- Directed by: Małgorzata Szumowska; Michał Englert;
- Screenplay by: Kasper Bajon; Brid Arnstein; Michal Englert; Małgorzata Szumowska;
- Based on: The Gambler Wife: A True Story of Love, Risk and the Woman Who Saved Dostoyevsky by Andrew D. Kaufman
- Produced by: Lota Dascioraite; Vladimir Zemtsov; Ilya Stewart;
- Starring: Aimee Lou Wood; Johnny Flynn; Vicky Krieps; Christian Friedel;
- Cinematography: Michał Englert
- Production companies: Gold Rush Pictures; Hype Studios;
- Release date: 4 September 2026 (Telluride);
- Running time: 118 minutes
- Countries: Poland; Germany;
- Languages: English; German; French;

= The Idiot(s) =

2026 historical drama film

The Idiot(s) is a 2026 drama film directed by Małgorzata Szumowska and Michał Englert, written by Szumowska, Brid Arnstein
Michal Englert and Kasper Bajon and based on the novel The Gambler Wife: A True Story of Love, Risk and the Woman Who Saved Dostoyevsky by Andrew D. Kaufman. A co-production of Poland and Germany, it stars Aimee Lou Wood and Johnny Flynn as Anna and Fyodor Dostoyevsky.

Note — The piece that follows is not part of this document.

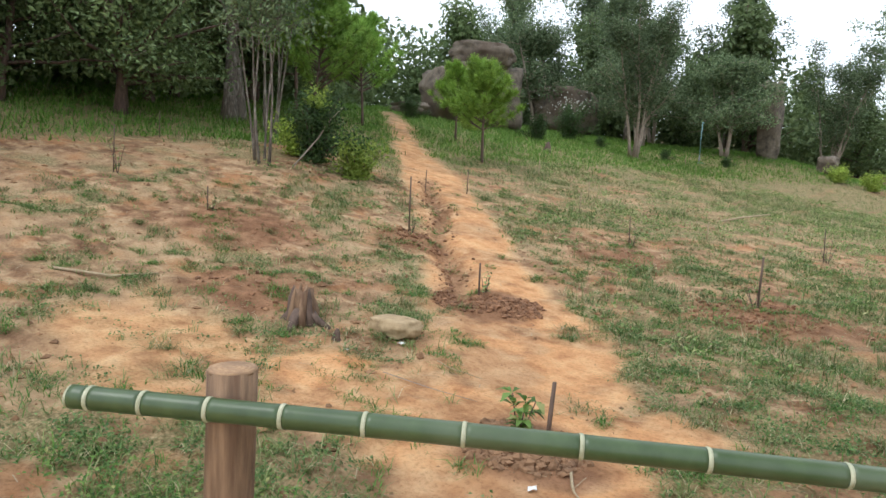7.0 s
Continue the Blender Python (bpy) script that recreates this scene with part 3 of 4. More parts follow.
# ---- middle distance trees ----
ROUND_A = tree_meshes(31, 6.4, 1, 0.05, 0.12, 0.12, 3.0, 60, 27000, 0.13, 0.5, clump=0.6, up=0.35, top_taper=0.45)
ROUND_B = tree_meshes(32, 6.8, 2, 0.10, 0.09, 0.12, 2.9, 60, 27000, 0.13, 0.5, clump=0.6, up=0.4, top_taper=0.5)
ROUND_C = tree_meshes(33, 6.6, 1, 0.06, 0.10, 0.14, 3.0, 40, 9000, 0.24, 0.5, clump=0.75, up=0.35, top_taper=0.45, twigs=0.0)
EDGE_LABEL = "dense dark green tree with a low crown at the field edge"
dark_a = plant_tree("round_tree", -18.9, 9.8, ROUND_A, BARK_BROWN, LEAF_DARK, EDGE_LABEL, group="trees at the field edge")
dark_b = plant_tree("round_tree", -19.5, 7.6, ROUND_B, BARK_BROWN, LEAF_DARK, EDGE_LABEL, group="trees at the field edge")
dark_c = plant_tree("round_tree", -24.5, 9.0, ROUND_C, BARK_BROWN, LEAF_DARK, EDGE_LABEL, rz=200, group="trees at the field edge", scale=1.4)
repeat(dark_a, [(-20.2, 5.0, 40, 1.1), (-22.5, 12.6, 100, 1.25), (-17.8, 2.6, 15, 0.9)])
repeat(dark_b, [(-21.0, 11.2, 60, 1.0), (-19.0, 4.6, 190, 0.9), (-23.5, 15.5, 20, 1.3)])
repeat(dark_c, [(-21.5, 1.5, 260, 1.2), (-26, 17.0, 300, 1.5), (-26, 4, 33, 1.5), (-29, 12, 77, 1.7), (-23, -3, 15, 1.3), (-22.8, 6.8, 120, 1.2), (-27.5, 7.5, 170, 1.6), (-28, 17.5, 170, 1.8), (-30, 1, 90, 1.7)])

FAN = tree_meshes(41, 7.4, 6, 0.16, 0.07, 0.22, 2.0, 78, 20000, 0.16, 0.38, clump=0.6, up=1.2, top_taper=0.5)
fan = plant_tree("multi_stem_tree", -18.3, 30.9, FAN, BARK_PALE, LEAF_GREY, "feathery grey-green tree with a fan of stems", group="feathery trees")
repeat(fan, [(-15.5, 50, 70, 1.2), (-24, 44, 200, 1.25)])

UMBRELLA = tree_meshes(51, 6.0, 3, 0.13, 0.10, 0.30, 3.0, 60, 22000, 0.17, 0.45, clump=0.6, up=0.25, top_taper=0.15, droop=0.04)
umb = plant_tree("layered_tree", -17.4, 38.7, UMBRELLA, BARK_PALE, LEAF_GREY, "spreading grey-green tree with layered drooping boughs", group="layered trees")
repeat(umb, [(-21.5, 37.5, 200, 1.15), (-27.5, 36, 100, 1.2)])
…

The film premiered at the 53rd Telluride Film Festival on 5 September 2026.

==Cast==
- Aimee Lou Wood as Anna Dostoyevsky
- Johnny Flynn as Fydor Dostoyevsky
- Vicky Krieps
- Christian Friedel
- Barbara Marten
- Rainer Bock

==Production==
===Development===
The project was announced in February 2022 to be directed by Małgorzata Szumowska and Michał Englert , who has adapted with Kasper Bajon the novel The Gambler Wife: A True Story of Love, Risk, and the Woman Who Saved Dostoyevsky by Andrew D. Kaufman (2021) which follows the lives of the writer Fyodor Dostoyevsky and his wife Anna Dostoevskaya. In May 2025, Johnny Flynn had replaced Dillon in the cast with production by Hype Studios and Gold Rush Pictures and producers Lota Dascioraite, Ilya Stewart and Vladimir Zemtsov with the title The Idiots. Principal photography was scheduled for June 2025 with Michał Englert as cinematographer and co-director. That month, Barbara Marten, Rainer Bock, Vicky Krieps and Christian Friedel joined the cast.

===Filming===
Principal photography started on 16 June 2025 in Poland, with filming locations including Lower Silesia. First-look images from the set were released in July 2025.

==Release==
The film had its world premiere at the 53rd Telluride Film Festival on 5 September 2026. It was also selected for the Special Presentations section of the 2026 Toronto International Film Festival, where it will screen on 15 September. In October 2026, it will compete at the 2026 BFI London Film Festival in official competition.